Professor Samuelson’s scholarship focuses on Jewish philosophy and theology. In the early part of his career, he wrote primarily on medieval Jewish philosophy. His pioneer work on a fourteenth century Jewish philosopher, Levi Ben Gershom (Gersonides) – Gersonides on God’s knowledge (1977) – propelled the hitherto little known thinker to the forefront of modern English language scholarship on medieval Jewish philosophy.
Going beyond the history of Jewish philosophy, Professor Samuel authored four major constructive philosophic-theological works: The First Seven Days: A Philosophical Commentary on the Creation of Genesis (1992), Judaism and the Doctrine of Creation (1994), Revelation and the God of Israel (2002), and Jewish Faith and Modern Science (2009). These works brought Jewish thinkers to focus on the interplay between science and religion and showed how the biblical text could be better understood in the light of contemporary physics and the life sciences.
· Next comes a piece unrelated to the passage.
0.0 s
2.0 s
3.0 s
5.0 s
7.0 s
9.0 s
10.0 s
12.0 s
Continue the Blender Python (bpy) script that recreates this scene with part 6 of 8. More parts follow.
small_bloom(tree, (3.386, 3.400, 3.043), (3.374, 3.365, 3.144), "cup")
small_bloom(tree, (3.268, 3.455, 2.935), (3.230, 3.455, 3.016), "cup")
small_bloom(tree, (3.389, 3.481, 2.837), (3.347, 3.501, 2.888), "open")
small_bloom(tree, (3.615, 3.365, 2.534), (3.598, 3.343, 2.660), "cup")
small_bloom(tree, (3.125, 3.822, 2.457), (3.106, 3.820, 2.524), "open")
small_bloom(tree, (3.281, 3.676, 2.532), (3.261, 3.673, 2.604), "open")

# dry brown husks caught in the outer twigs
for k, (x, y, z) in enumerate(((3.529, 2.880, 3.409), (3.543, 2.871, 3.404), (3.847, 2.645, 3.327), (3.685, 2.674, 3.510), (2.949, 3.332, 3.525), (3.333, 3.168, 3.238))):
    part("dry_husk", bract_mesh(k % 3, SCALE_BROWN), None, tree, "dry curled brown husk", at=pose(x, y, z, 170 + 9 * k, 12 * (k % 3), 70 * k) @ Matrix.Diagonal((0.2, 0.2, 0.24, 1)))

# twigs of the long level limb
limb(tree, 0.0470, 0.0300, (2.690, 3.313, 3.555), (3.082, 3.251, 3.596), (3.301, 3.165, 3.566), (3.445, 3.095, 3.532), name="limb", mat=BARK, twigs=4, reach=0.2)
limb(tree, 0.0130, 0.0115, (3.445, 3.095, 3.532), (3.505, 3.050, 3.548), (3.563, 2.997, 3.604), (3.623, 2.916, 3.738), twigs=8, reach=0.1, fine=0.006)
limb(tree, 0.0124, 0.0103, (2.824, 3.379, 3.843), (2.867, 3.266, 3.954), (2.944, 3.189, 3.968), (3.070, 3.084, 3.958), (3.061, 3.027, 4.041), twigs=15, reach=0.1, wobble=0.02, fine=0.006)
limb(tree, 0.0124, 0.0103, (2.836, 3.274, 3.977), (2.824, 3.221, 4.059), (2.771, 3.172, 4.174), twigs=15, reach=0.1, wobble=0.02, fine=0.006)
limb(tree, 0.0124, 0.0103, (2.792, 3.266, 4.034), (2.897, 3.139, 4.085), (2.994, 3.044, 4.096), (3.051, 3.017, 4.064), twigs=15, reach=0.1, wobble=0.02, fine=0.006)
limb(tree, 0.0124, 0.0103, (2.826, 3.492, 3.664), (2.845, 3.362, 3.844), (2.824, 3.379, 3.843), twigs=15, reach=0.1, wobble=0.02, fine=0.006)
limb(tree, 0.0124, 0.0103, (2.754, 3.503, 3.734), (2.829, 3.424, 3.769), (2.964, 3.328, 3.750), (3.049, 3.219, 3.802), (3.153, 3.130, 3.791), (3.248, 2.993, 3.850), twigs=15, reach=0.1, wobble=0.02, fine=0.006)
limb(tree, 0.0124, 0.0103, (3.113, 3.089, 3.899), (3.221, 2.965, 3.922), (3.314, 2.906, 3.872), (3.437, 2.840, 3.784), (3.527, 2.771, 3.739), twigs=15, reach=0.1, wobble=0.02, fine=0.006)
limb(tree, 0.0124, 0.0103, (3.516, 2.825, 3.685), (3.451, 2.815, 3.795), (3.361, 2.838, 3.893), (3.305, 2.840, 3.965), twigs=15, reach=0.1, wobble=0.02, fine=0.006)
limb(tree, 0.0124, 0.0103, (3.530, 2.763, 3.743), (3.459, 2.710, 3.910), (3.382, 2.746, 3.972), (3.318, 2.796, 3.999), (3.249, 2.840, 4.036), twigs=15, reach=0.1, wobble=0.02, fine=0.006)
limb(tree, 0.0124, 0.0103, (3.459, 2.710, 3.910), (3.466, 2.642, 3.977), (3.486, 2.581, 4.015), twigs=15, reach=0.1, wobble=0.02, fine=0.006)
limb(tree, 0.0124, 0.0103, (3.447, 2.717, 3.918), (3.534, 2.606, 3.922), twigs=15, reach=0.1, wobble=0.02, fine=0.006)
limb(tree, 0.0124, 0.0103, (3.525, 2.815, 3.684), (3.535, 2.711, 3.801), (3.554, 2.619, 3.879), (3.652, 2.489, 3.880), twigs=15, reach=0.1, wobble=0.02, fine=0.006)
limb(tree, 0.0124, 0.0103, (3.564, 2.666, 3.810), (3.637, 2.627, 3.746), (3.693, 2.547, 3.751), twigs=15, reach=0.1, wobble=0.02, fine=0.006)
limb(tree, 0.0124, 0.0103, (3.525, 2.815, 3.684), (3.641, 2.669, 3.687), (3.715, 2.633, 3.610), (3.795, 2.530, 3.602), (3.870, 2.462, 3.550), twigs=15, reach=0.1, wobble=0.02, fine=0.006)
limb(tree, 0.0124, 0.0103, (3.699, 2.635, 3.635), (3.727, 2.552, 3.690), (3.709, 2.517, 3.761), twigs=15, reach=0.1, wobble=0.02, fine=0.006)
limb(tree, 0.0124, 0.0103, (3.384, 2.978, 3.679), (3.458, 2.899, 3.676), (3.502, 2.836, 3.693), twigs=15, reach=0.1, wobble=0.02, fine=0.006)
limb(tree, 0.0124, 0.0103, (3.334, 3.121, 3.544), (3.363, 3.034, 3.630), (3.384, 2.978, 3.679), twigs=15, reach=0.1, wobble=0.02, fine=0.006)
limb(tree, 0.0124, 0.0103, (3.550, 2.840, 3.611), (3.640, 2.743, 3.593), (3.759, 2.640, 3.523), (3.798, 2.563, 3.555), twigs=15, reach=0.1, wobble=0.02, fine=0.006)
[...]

Professor Samuelson has published two new books I Jewish philosophy. The first is A Users’ Guide to Franz Rosenzweig’s Star of Redemption (1999), which attempts to make the rather difficult text of Rosenzwig accessible to contemporary readers in the English-speaking world. The second is Jewish philosophy, an historical introduction (2003), which is a textbook designed for university undergraduates with minimal background in philosophy, in history, and in Judaism. At present Professor Samuelson is involved with two major research and writing projects: An intellectual history of the developing concepts of light in physics and enlightenment in the Abrahamic religions, and a close philosophical commentary on the traditional rabbinic prayer book.
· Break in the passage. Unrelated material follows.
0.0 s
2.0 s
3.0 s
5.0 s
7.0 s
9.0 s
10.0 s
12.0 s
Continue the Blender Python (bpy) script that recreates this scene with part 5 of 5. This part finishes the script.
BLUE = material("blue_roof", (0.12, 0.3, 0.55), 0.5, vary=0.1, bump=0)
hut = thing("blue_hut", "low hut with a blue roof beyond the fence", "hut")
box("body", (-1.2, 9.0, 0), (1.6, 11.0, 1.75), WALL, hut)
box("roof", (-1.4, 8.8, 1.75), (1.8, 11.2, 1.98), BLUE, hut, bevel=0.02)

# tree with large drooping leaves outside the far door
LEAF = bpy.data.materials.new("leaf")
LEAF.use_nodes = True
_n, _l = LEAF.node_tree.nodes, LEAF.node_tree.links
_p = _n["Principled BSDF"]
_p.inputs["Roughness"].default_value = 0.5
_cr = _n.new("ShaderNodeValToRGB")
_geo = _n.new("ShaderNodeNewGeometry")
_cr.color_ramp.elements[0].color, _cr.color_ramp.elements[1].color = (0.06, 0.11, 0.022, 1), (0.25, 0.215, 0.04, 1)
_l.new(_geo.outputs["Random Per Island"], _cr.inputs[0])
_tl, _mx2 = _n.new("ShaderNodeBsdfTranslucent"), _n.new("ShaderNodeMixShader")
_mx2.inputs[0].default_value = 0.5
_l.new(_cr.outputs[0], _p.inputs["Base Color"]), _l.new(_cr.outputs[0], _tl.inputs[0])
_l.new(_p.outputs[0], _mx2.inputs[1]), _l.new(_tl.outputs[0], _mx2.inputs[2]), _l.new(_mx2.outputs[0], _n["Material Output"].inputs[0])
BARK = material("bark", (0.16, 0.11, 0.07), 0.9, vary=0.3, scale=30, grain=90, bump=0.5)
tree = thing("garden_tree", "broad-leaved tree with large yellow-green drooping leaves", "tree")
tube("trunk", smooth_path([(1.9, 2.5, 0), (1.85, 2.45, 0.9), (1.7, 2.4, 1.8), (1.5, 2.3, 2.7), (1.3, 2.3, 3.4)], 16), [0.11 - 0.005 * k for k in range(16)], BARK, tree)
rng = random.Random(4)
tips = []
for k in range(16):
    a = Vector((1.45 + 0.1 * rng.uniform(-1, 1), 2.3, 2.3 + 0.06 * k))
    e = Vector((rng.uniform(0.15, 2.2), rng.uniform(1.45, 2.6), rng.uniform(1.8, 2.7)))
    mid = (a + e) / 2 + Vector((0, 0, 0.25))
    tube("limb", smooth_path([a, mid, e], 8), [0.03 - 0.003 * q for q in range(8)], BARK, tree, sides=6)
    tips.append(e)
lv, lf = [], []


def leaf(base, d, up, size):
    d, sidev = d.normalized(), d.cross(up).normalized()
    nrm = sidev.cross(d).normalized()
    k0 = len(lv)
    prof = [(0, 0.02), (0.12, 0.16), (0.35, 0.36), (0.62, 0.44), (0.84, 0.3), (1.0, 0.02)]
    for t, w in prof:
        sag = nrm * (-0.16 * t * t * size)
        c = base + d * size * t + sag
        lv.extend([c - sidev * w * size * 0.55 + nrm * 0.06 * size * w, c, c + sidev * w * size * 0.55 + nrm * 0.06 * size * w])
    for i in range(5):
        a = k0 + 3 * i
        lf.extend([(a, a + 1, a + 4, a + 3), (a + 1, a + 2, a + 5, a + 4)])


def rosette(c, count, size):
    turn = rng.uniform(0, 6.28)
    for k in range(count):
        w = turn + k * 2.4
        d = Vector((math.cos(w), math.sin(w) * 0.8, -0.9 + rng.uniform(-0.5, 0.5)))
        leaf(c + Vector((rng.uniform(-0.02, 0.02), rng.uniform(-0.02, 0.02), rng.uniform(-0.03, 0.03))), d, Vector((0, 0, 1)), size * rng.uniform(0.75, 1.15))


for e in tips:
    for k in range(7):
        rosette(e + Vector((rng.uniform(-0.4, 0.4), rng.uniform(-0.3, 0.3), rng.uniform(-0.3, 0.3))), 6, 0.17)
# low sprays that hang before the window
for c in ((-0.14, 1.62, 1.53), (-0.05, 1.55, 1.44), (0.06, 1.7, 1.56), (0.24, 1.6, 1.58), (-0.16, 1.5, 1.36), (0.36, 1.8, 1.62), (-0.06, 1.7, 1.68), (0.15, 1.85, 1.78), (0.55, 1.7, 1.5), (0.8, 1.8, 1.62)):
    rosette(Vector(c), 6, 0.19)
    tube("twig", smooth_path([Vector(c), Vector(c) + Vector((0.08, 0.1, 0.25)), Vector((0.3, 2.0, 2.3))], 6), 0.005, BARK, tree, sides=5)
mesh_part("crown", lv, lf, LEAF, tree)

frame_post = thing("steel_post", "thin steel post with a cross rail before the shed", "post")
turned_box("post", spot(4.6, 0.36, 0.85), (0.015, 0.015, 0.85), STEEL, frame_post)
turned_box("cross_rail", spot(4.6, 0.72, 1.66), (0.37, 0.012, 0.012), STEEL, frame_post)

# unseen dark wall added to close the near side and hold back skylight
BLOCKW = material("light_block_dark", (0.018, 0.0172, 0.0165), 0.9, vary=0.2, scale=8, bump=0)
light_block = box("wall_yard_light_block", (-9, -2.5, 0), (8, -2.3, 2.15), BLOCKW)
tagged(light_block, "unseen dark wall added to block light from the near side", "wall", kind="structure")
Professor Samuelson has been active n the American Academy of Religion, the Association of Jewish Studies, the American Philosophical Association, the British Society for the History of Science, Metanexus, the International Society for Science and Religion, and the Franz Rosenzweig Gessellschaft. In these organizations he has articulated a distinctly Jewish way of doing philosophy and demonstrated how to think creatively and precisely about the interface of reason and faith.